With AI sessions now making up over 50% of searches worldwide monthly, what does this mean for Google?
Google’s long-running market dominance in search is wavering, with even US market share dropping from 88% in 2023 to just 75% in 2025, with ChatGPT taking 12% of traffic.
The search landscape is changing dramatically, and few things have made more of an impact than the popularisation of LLMs. Speculation surrounding the ‘death of SEO’ has risen since as the volume of traditional searches fell.
There are now 45 billion monthly AI sessions worldwide, with search-related usage or prompts now making up 28% of search globally, of which 17% is in the US, according to Graphite.
Graphite, in partnership with Similarweb, analysed more than 40,000 of the largest sites in the US to evaluate trends in organic search traffic and track if traditional SEO has drastically declined.
A series of reports, published on Five Percent, outlined the scale at which AI is used and the effect this is having on the search landscape. It identified that although SEO traffic is on a slight decline (-2.5%), the traffic rate has been relatively steady since 2023, and in fact, 2025 saw a slight increase with both Google (up by 0.8%), and other search engines (0.4%).
Google’s traffic decreased from 89% in 2023, to 71% in 2025. This leaves ChatGPT to command 20% of the search market (with web and app usage adjusted strictly for asking prompts) According to the report, AI is not taking over, but rather “the pie has gotten bigger”.
Search has not decreased in itself, and neither has Google. Instead, total usage of search – meaning search via LLMs and on search engines – has risen 26% worldwide, and 16% in the US year-on-year (YoY).
Traditional search engine use is plateauing, with little overall movement since 2020, suggesting the popularisation of LLMs like ChatGPT has not eaten into search engine visits.
Is the click-through era dying?
Graphite and Similarweb’s study found that AI Overviews has decreased click-through rates by more than a third (35%). However, AI Overviews only appears in 30% of searches, and prior to its launch, Google had featured snippets, which also reduced click-through rates in 80% of cases.

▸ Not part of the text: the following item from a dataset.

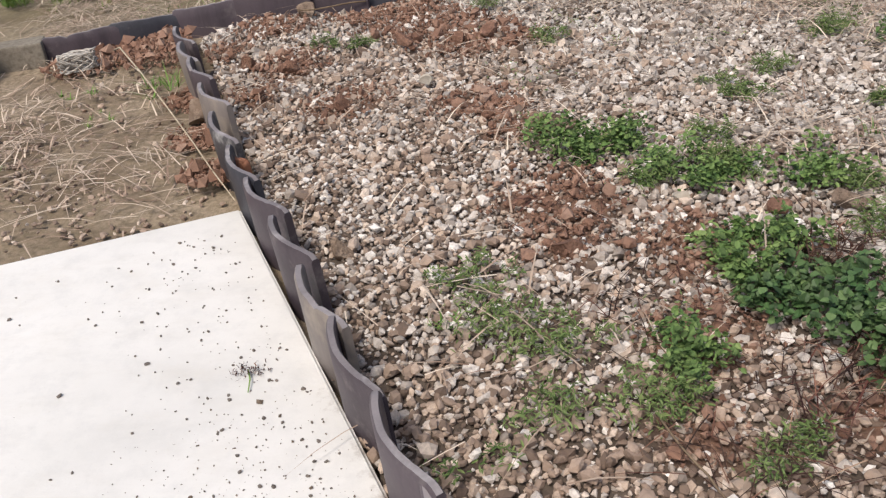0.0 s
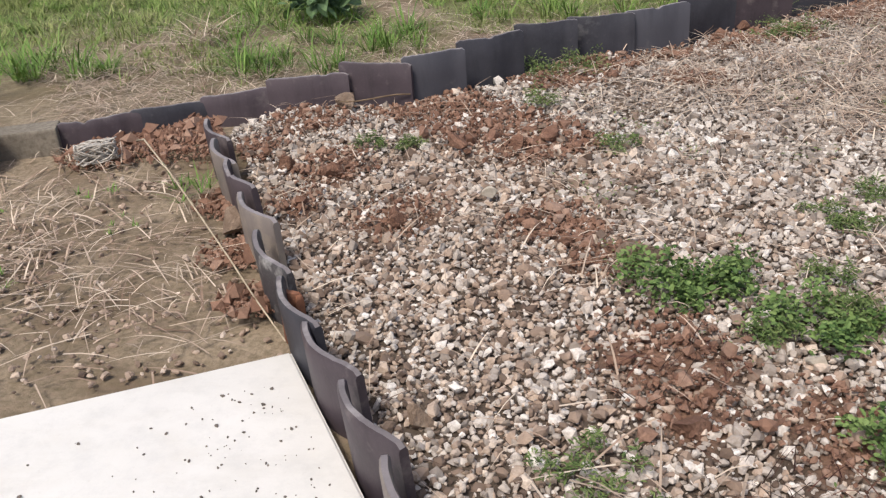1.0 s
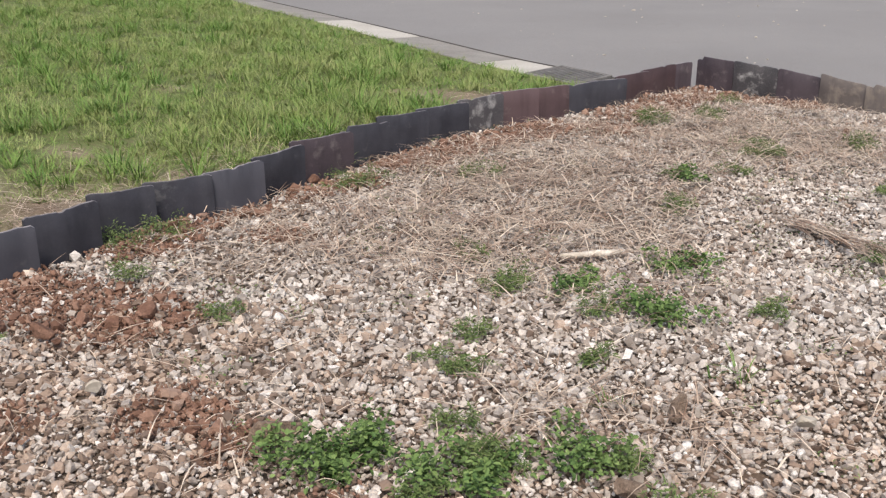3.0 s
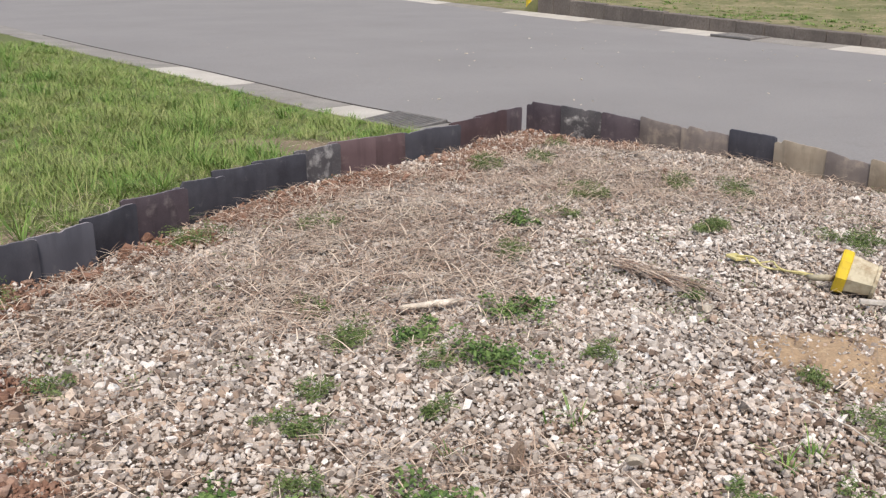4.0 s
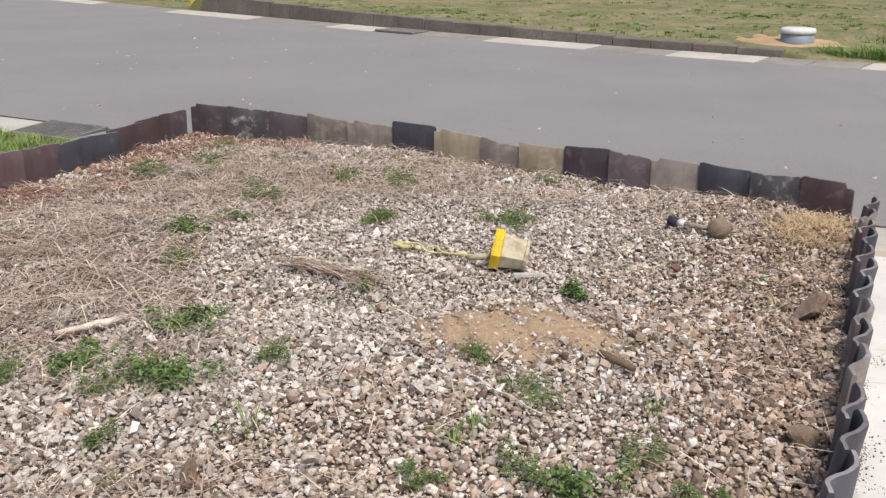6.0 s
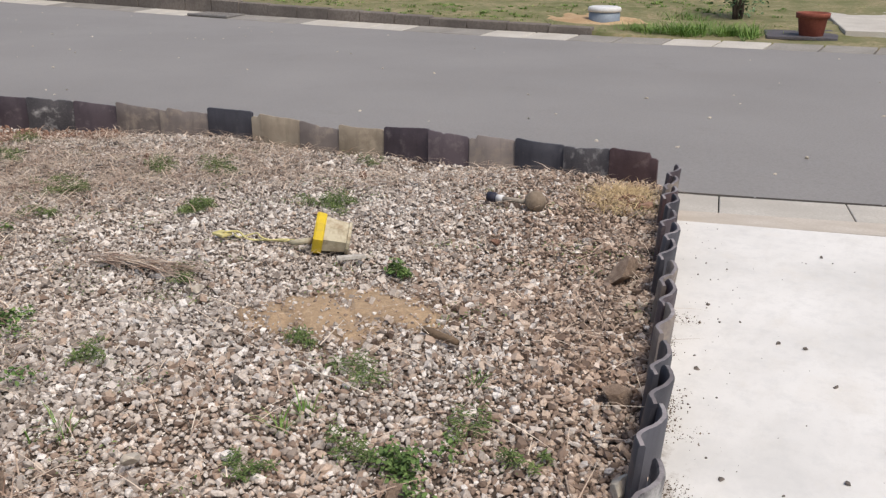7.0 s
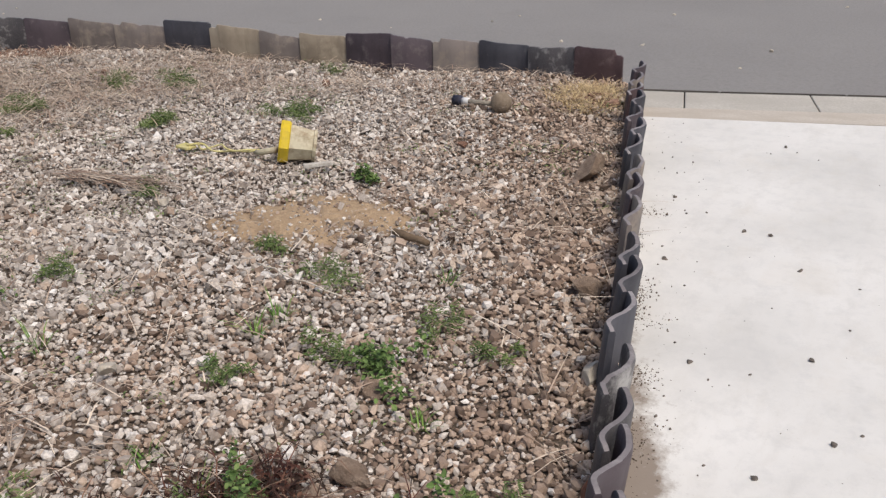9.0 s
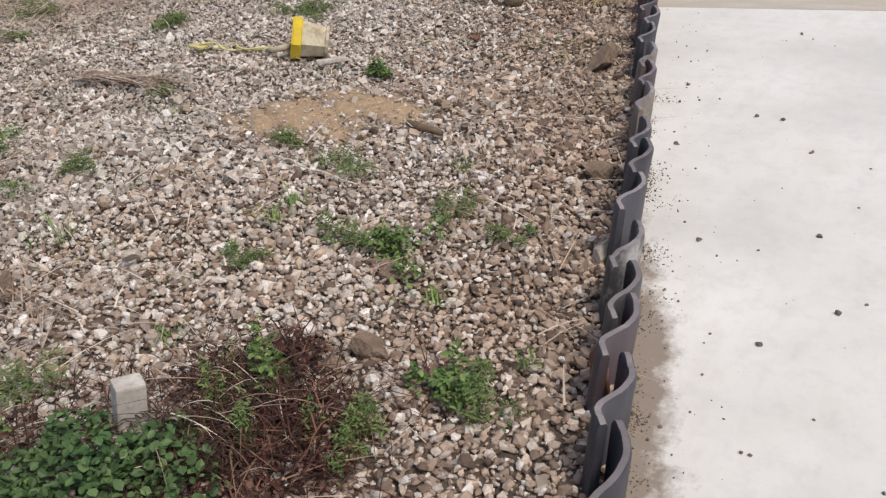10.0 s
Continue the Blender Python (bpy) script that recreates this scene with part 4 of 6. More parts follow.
def straw_stuff(name, x, y, z, lo, hi, label, mat=M_STRAW, wid=(0.0016, 0.0034)):
    n = len(x)
    a, ln = NPR.uniform(0, 2 * np.pi, n), NPR.uniform(lo, hi, n)
    root = np.stack([x, y, z + NPR.uniform(0.0, 0.012, n)], 1)
    tip = root + np.stack([np.cos(a) * ln, np.sin(a) * ln, NPR.uniform(-0.01, 0.02, n)], 1)
    tip[:, 2] = np.maximum(tip[:, 2], z + 0.001)
    single(name, strips(name, root, tip, NPR.uniform(*wid, n), NPR.uniform(0, 0.014, n), mat), label, "straw", kind="stuff")


sx, sy = scatter([(x, y, r * 1.3) for x, y, r in STRAW_SPOTS], 10500)
_ux, _uy = NPR.uniform(-0.9, 4.5, 4200), NPR.uniform(1.0, 6.0, 4200)
sx, sy = np.concatenate([sx, _ux]), np.concatenate([sy, _uy])
_k = inside(BED, sx, sy) & ((np.hypot(sx - 0.4, sy - 0.9) > 1.6) | (NPR.random(len(sx)) < 0.35))
sx, sy = sx[_k], sy[_k]
straw_stuff("straw", sx, sy, rolling(sx, sy) + 0.004 + 0.016 * NPR.random(len(sx)), 0.035, 0.19, "dry straw and dead grass strewn over the gravel", wid=(0.0018, 0.0046))
sx, sy = scatter([(x, y, r * 1.1) for x, y, r in STRAW_SPOTS[:14]], 2000)
_k = inside(BED, sx, sy)
sx, sy = sx[_k], sy[_k]
straw_stuff("straw", sx, sy, rolling(sx, sy) + 0.012 + 0.01 * NPR.random(len(sx)), 0.08, 0.28, "long pale reed straws on the gravel", wid=(0.0035, 0.0065))
sx, sy = scatter([(0.75, 1.66, 0.16), (0.92, 1.5, 0.16), (0.6, 1.55, 0.14), (0.45, 1.9, 0.14), (0.9, 2.1, 0.16), (0.3, 2.3, 0.12), (1.2, 1.55, 0.14), (0.55, 1.3, 0.16)], 520)
straw_stuff("dead_stems", sx, sy, rolling(sx, sy) + 0.01 + 0.006 * NPR.random(len(sx)), 0.03, 0.13, "thin reddish-brown dead stems strewn over the gravel", M_STRAW_DARK, (0.0014, 0.003))
D_SIDE = [(-1.2, 3.1, 0.4), (-1.0, 2.75, 0.35), (-1.5, 3.3, 0.4), (-0.85, 2.6, 0.25), (-1.6, 2.8, 0.5)]
sx, sy = scatter(D_SIDE, 1000)
_k = (sx < -0.97 + (3.74 - sy) * 0.464 - 0.05) & (sy > 2.62 + 0.43 * sx)
straw_stuff("straw", sx[_k], sy[_k], rolling(sx[_k], sy[_k]) - 0.025, 0.04, 0.2, "dry straw lying on the bare yard soil", wid=(0.0018, 0.005))
_t = NPR.uniform(0, 1, 6500)
_i = np.minimum(NPR.integers(0, 20, 6500), NPR.integers(0, 15, 6500))
_ra = np.array(ROW_A)
_bx, _by = _ra[_i] * (1 - _t[:, None]) @ [1, 0] + _ra[_i + 1] @ [1, 0] * _t, _ra[_i] @ [0, 1] * (1 - _t) + _ra[_i + 1] @ [0, 1] * _t
_o = np.abs(NPR.normal(0.25, 0.4, 6500)) + 0.06
_o *= np.where(_i < 7, 2.0, 1.0)
_bx, _by = _bx - 0.5 * _o, _by + 0.87 * _o
straw_stuff("straw", _bx, _by, yard_z(_bx, _by) + 0.005, 0.04, 0.2, "dead grass matted behind the tile edging")

# small stones on the bare soil
_px, _py = scatter(D_SIDE + [(-0.75, 2.5, 0.25), (-1.0, 2.45, 0.25), (-0.7, 2.6, 0.2)], 900)
_k = (_px < -0.97 + (3.74 - _py) * 0.464 - 0.06) & (_py > 2.62 + 0.43 * _px)
_px, _py = _px[_k], _py[_k]
single("pebbles", pebbles("pebbles", np.stack([_px, _py, rolling(_px, _py) * 1.2 - 0.036], 1), NPR.uniform(0.004, 0.012, len(_px)), M_BROWN), "loose pebbles on the bare yard soil", "pebbles", kind="stuff")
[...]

This mirrors research from Ahrefs, which analysed 300,000 keywords in 2025, and found click-through rates were 34.5% lower on average when an AI Overview was present. This figure increased in 2026 and now sits at 58% – outlining a clear trend.
While there is a small increase in ads being clicked, organic clicks are still ten times more. This is consistent with Google’s statement in August 2025 that, overall, total organic click volume from its search engine to websites has been “relatively stable” YoY.
Nevertheless, this is a significant shift in behaviour, which is transformational for search technology, with 83% of AI usage occurring on mobile apps.
A huge spike in monthly AI usage worldwide (outside of the US) occurred since the start of 2025. This increase is dominated by ChatGPT, which has claimed almost 90% of LLM sessions worldwide, followed by Gemini (4%), and Perplexity (2.4%).
Shopping and retail see big gains in traffic
This could mean a seismic shift for advertisers, with AEO (AI engine optimisation) becoming increasingly more important, and new advertising techniques developed to suit LLM input.
Of the top 10 sites, six have seen positive changes in SEO traffic, including Reddit, YouTube, Facebook, Fandom, and Instagram. The remaining four sites have seen varying degrees of negative traffic changes – Wikipedia has seen a 3% drop, followed by Amazon (-1%), Yahoo (-1%), and most notably, Quora site traffic has dropped by 45%.
SEO traffic also fluctuated according to category, too. The site categories that were most negatively affected were health conditions (-18%), cooking (-15%), and celebrities and entertainment (-13%).
The biggest winners were shopping portals (up 12%), clothing (8%), and marketplace (8%) – illustrating the favourable landscape for retailers. While both social networks and world news and media saw a 4% increase, too.